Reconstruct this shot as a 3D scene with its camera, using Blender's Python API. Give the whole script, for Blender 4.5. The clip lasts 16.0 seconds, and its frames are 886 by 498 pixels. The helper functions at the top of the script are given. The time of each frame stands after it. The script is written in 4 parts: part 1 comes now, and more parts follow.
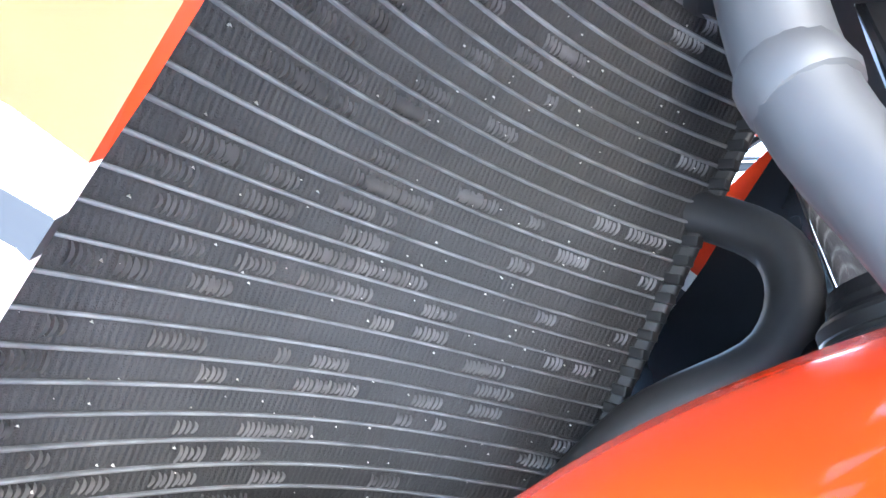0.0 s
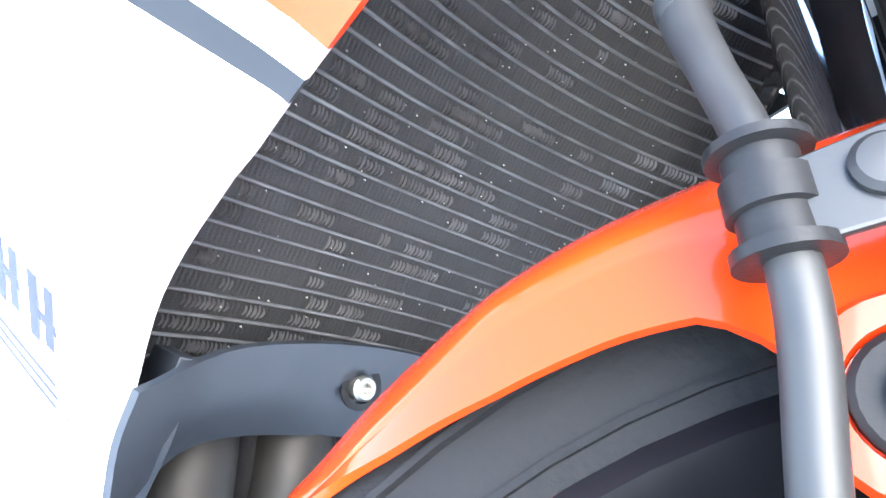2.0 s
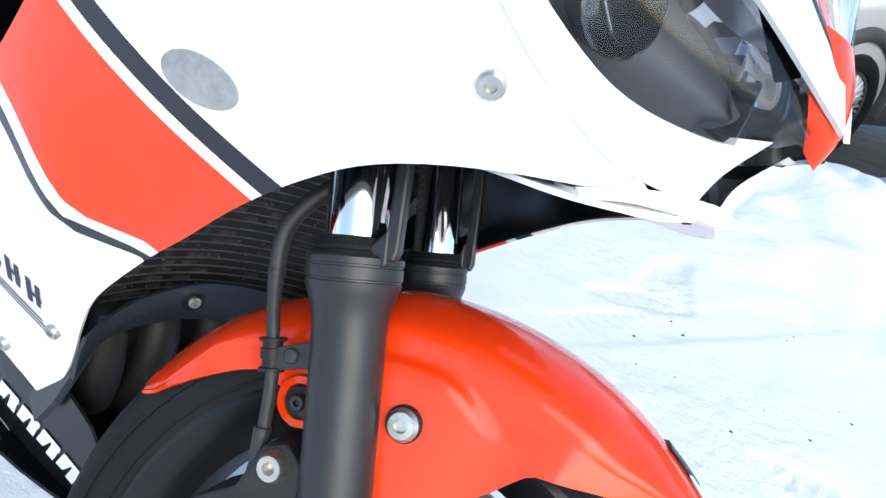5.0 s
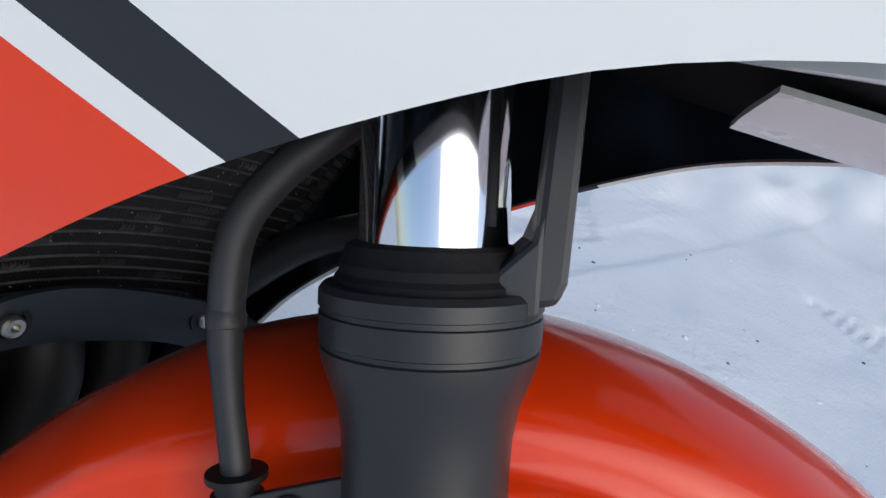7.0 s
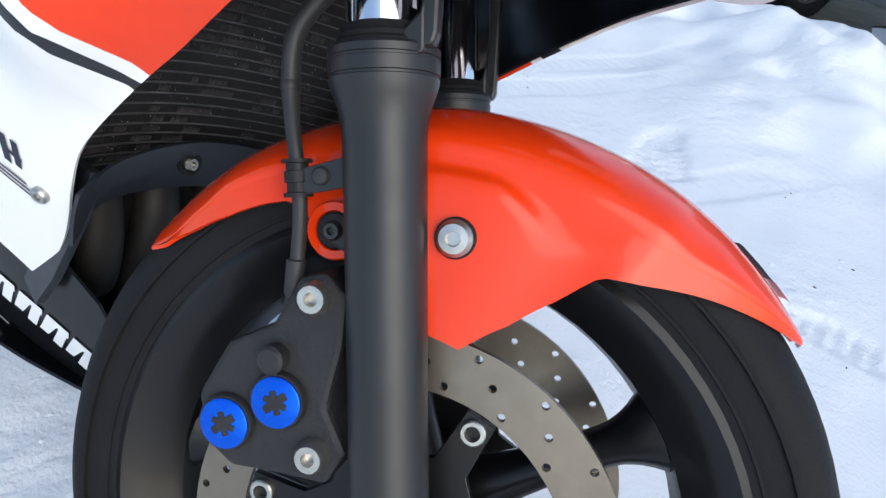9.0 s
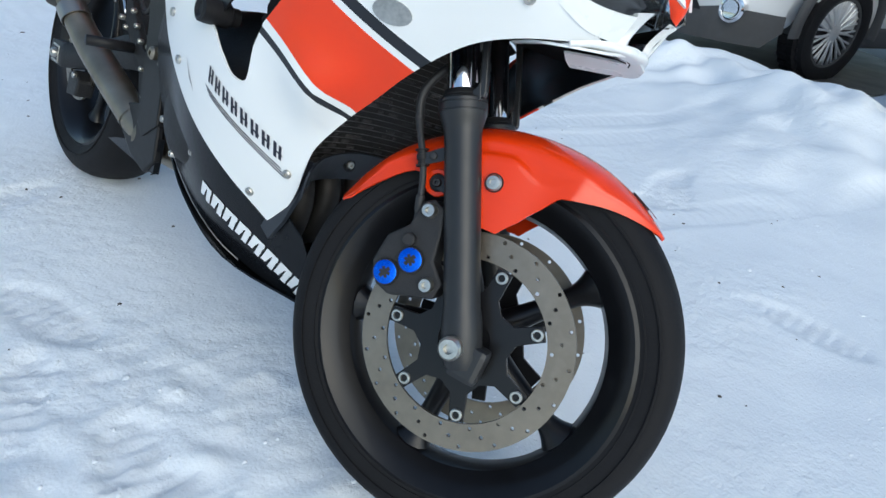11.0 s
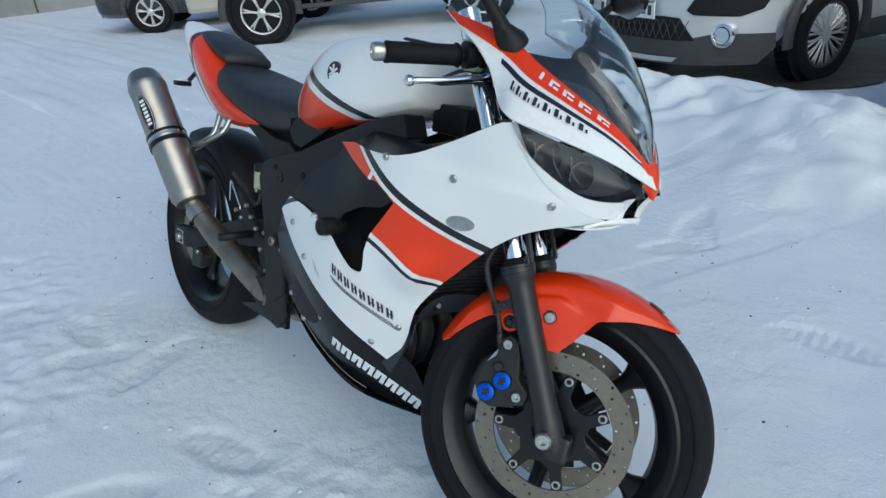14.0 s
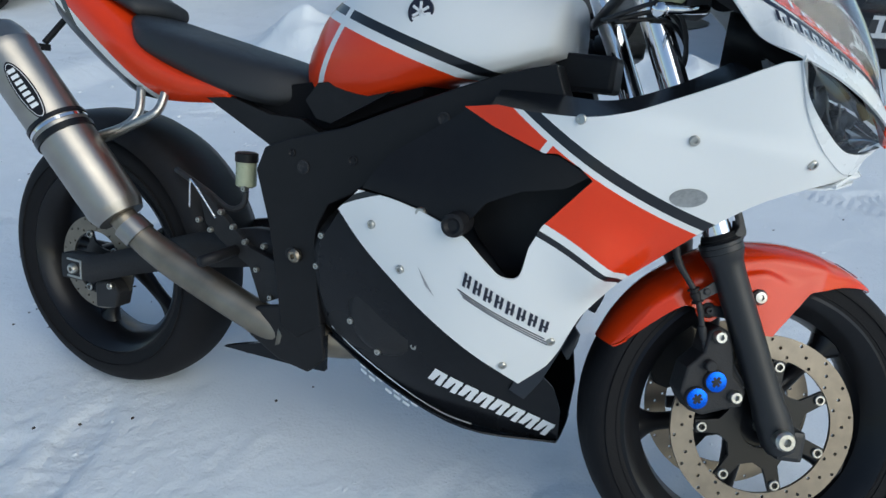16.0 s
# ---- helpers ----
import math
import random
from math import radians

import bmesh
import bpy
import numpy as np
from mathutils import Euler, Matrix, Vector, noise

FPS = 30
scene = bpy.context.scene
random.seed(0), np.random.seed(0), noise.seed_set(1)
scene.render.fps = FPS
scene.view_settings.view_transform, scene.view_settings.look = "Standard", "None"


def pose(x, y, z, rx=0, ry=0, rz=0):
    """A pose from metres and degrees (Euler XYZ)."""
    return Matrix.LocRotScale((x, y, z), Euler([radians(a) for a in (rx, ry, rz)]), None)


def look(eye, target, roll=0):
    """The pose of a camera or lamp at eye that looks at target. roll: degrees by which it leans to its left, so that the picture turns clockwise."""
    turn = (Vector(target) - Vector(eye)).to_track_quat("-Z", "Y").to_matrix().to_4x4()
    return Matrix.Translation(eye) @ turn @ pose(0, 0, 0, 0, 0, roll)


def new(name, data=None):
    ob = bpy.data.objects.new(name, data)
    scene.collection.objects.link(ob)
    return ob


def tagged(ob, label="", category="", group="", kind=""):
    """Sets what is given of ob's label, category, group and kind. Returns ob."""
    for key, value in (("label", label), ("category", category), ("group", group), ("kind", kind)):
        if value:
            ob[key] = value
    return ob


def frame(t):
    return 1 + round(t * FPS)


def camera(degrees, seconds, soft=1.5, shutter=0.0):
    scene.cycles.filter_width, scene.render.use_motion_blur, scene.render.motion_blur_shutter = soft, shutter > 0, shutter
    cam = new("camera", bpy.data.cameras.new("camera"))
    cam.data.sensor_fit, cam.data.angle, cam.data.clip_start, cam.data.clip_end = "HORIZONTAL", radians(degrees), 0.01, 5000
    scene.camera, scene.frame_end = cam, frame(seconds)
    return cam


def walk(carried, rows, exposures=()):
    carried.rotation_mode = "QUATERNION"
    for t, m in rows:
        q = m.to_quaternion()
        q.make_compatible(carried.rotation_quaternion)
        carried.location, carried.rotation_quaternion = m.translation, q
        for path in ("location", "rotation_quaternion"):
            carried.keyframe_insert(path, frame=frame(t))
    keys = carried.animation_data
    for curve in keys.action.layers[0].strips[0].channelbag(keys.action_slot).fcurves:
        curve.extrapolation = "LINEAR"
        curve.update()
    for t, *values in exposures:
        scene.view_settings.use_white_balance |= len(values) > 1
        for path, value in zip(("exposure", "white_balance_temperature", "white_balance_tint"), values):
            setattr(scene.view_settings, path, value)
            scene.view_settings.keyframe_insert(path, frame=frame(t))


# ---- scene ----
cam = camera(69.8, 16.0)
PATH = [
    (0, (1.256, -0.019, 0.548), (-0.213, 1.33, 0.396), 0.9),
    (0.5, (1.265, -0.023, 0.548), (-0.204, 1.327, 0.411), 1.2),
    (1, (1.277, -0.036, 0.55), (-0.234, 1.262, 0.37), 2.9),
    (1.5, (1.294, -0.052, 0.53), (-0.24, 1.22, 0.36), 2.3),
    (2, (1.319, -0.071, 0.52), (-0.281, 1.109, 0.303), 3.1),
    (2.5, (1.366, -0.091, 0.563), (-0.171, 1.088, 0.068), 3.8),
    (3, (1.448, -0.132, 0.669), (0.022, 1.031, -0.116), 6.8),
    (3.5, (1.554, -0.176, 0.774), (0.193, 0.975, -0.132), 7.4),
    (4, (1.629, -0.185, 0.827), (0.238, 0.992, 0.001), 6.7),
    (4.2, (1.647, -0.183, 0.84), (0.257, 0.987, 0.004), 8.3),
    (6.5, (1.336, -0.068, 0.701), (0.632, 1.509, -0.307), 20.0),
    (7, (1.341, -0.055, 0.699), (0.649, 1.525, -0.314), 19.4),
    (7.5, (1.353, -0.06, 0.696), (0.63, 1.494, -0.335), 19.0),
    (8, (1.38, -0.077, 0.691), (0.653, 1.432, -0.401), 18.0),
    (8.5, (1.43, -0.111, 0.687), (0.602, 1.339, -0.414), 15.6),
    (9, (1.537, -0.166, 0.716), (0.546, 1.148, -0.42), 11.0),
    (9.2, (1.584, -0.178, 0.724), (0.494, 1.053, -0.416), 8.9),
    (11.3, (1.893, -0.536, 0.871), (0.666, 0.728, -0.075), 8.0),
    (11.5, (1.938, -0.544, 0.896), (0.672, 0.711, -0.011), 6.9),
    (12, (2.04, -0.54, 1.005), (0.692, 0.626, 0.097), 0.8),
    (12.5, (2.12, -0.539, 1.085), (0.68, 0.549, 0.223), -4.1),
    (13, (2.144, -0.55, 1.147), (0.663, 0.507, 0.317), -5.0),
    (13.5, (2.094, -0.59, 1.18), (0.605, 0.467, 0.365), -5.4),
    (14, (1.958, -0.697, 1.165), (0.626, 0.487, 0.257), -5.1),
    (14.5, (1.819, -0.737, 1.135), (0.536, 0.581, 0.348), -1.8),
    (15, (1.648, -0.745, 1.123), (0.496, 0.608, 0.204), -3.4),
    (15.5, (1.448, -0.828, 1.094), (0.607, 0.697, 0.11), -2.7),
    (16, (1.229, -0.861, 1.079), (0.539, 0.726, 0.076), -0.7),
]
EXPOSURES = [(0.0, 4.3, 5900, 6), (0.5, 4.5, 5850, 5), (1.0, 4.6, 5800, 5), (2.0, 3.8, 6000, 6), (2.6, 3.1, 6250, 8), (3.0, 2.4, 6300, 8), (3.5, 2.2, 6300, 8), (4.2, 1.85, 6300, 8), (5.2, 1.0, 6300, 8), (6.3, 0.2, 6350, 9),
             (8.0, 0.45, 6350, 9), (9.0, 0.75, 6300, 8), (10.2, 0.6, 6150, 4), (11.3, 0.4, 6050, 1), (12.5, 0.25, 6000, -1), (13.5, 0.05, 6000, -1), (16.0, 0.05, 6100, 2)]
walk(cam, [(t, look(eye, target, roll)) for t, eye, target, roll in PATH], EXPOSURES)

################

Your objective - Give the data above again in full and unchanged, skipping the pictures.

Exercise output -
Reconstruct this shot as a 3D scene with its camera, using Blender's Python API. Give the whole script, for Blender 4.5. The clip lasts 16.0 seconds, and its frames are 886 by 498 pixels. The helper functions at the top of the script are given. The time of each frame stands after it. The script is written in 4 parts: part 1 comes now, and more parts follow.
0.0 s
2.0 s
5.0 s
7.0 s
9.0 s
11.0 s
14.0 s
16.0 s
# ---- helpers ----
import math
import random
from math import radians

import bmesh
import bpy
import numpy as np
from mathutils import Euler, Matrix, Vector, noise

FPS = 30
scene = bpy.context.scene
random.seed(0), np.random.seed(0), noise.seed_set(1)
scene.render.fps = FPS
scene.view_settings.view_transform, scene.view_settings.look = "Standard", "None"


def pose(x, y, z, rx=0, ry=0, rz=0):
    """A pose from metres and degrees (Euler XYZ)."""
    return Matrix.LocRotScale((x, y, z), Euler([radians(a) for a in (rx, ry, rz)]), None)


def look(eye, target, roll=0):
    """The pose of a camera or lamp at eye that looks at target. roll: degrees by which it leans to its left, so that the picture turns clockwise."""
    turn = (Vector(target) - Vector(eye)).to_track_quat("-Z", "Y").to_matrix().to_4x4()
    return Matrix.Translation(eye) @ turn @ pose(0, 0, 0, 0, 0, roll)


def new(name, data=None):
    ob = bpy.data.objects.new(name, data)
    scene.collection.objects.link(ob)
    return ob


def tagged(ob, label="", category="", group="", kind=""):
    """Sets what is given of ob's label, category, group and kind. Returns ob."""
    for key, value in (("label", label), ("category", category), ("group", group), ("kind", kind)):
        if value:
            ob[key] = value
    return ob


def frame(t):
    return 1 + round(t * FPS)


def camera(degrees, seconds, soft=1.5, shutter=0.0):
    scene.cycles.filter_width, scene.render.use_motion_blur, scene.render.motion_blur_shutter = soft, shutter > 0, shutter
    cam = new("camera", bpy.data.cameras.new("camera"))
    cam.data.sensor_fit, cam.data.angle, cam.data.clip_start, cam.data.clip_end = "HORIZONTAL", radians(degrees), 0.01, 5000
    scene.camera, scene.frame_end = cam, frame(seconds)
    return cam


def walk(carried, rows, exposures=()):
    carried.rotation_mode = "QUATERNION"
    for t, m in rows:
        q = m.to_quaternion()
        q.make_compatible(carried.rotation_quaternion)
        carried.location, carried.rotation_quaternion = m.translation, q
        for path in ("location", "rotation_quaternion"):
            carried.keyframe_insert(path, frame=frame(t))
    keys = carried.animation_data
    for curve in keys.action.layers[0].strips[0].channelbag(keys.action_slot).fcurves:
        curve.extrapolation = "LINEAR"
        curve.update()
    for t, *values in exposures:
        scene.view_settings.use_white_balance |= len(values) > 1
        for path, value in zip(("exposure", "white_balance_temperature", "white_balance_tint"), values):
            setattr(scene.view_settings, path, value)
            scene.view_settings.keyframe_insert(path, frame=frame(t))


# ---- scene ----
cam = camera(69.8, 16.0)
PATH = [
    (0, (1.256, -0.019, 0.548), (-0.213, 1.33, 0.396), 0.9),
    (0.5, (1.265, -0.023, 0.548), (-0.204, 1.327, 0.411), 1.2),
    (1, (1.277, -0.036, 0.55), (-0.234, 1.262, 0.37), 2.9),
    (1.5, (1.294, -0.052, 0.53), (-0.24, 1.22, 0.36), 2.3),
    (2, (1.319, -0.071, 0.52), (-0.281, 1.109, 0.303), 3.1),
    (2.5, (1.366, -0.091, 0.563), (-0.171, 1.088, 0.068), 3.8),
    (3, (1.448, -0.132, 0.669), (0.022, 1.031, -0.116), 6.8),
    (3.5, (1.554, -0.176, 0.774), (0.193, 0.975, -0.132), 7.4),
    (4, (1.629, -0.185, 0.827), (0.238, 0.992, 0.001), 6.7),
    (4.2, (1.647, -0.183, 0.84), (0.257, 0.987, 0.004), 8.3),
    (6.5, (1.336, -0.068, 0.701), (0.632, 1.509, -0.307), 20.0),
    (7, (1.341, -0.055, 0.699), (0.649, 1.525, -0.314), 19.4),
    (7.5, (1.353, -0.06, 0.696), (0.63, 1.494, -0.335), 19.0),
    (8, (1.38, -0.077, 0.691), (0.653, 1.432, -0.401), 18.0),
    (8.5, (1.43, -0.111, 0.687), (0.602, 1.339, -0.414), 15.6),
    (9, (1.537, -0.166, 0.716), (0.546, 1.148, -0.42), 11.0),
    (9.2, (1.584, -0.178, 0.724), (0.494, 1.053, -0.416), 8.9),
    (11.3, (1.893, -0.536, 0.871), (0.666, 0.728, -0.075), 8.0),
    (11.5, (1.938, -0.544, 0.896), (0.672, 0.711, -0.011), 6.9),
    (12, (2.04, -0.54, 1.005), (0.692, 0.626, 0.097), 0.8),
    (12.5, (2.12, -0.539, 1.085), (0.68, 0.549, 0.223), -4.1),
    (13, (2.144, -0.55, 1.147), (0.663, 0.507, 0.317), -5.0),
    (13.5, (2.094, -0.59, 1.18), (0.605, 0.467, 0.365), -5.4),
    (14, (1.958, -0.697, 1.165), (0.626, 0.487, 0.257), -5.1),
    (14.5, (1.819, -0.737, 1.135), (0.536, 0.581, 0.348), -1.8),
    (15, (1.648, -0.745, 1.123), (0.496, 0.608, 0.204), -3.4),
    (15.5, (1.448, -0.828, 1.094), (0.607, 0.697, 0.11), -2.7),
    (16, (1.229, -0.861, 1.079), (0.539, 0.726, 0.076), -0.7),
]
EXPOSURES = [(0.0, 4.3, 5900, 6), (0.5, 4.5, 5850, 5), (1.0, 4.6, 5800, 5), (2.0, 3.8, 6000, 6), (2.6, 3.1, 6250, 8), (3.0, 2.4, 6300, 8), (3.5, 2.2, 6300, 8), (4.2, 1.85, 6300, 8), (5.2, 1.0, 6300, 8), (6.3, 0.2, 6350, 9),
             (8.0, 0.45, 6350, 9), (9.0, 0.75, 6300, 8), (10.2, 0.6, 6150, 4), (11.3, 0.4, 6050, 1), (12.5, 0.25, 6000, -1), (13.5, 0.05, 6000, -1), (16.0, 0.05, 6100, 2)]
walk(cam, [(t, look(eye, target, roll)) for t, eye, target, roll in PATH], EXPOSURES)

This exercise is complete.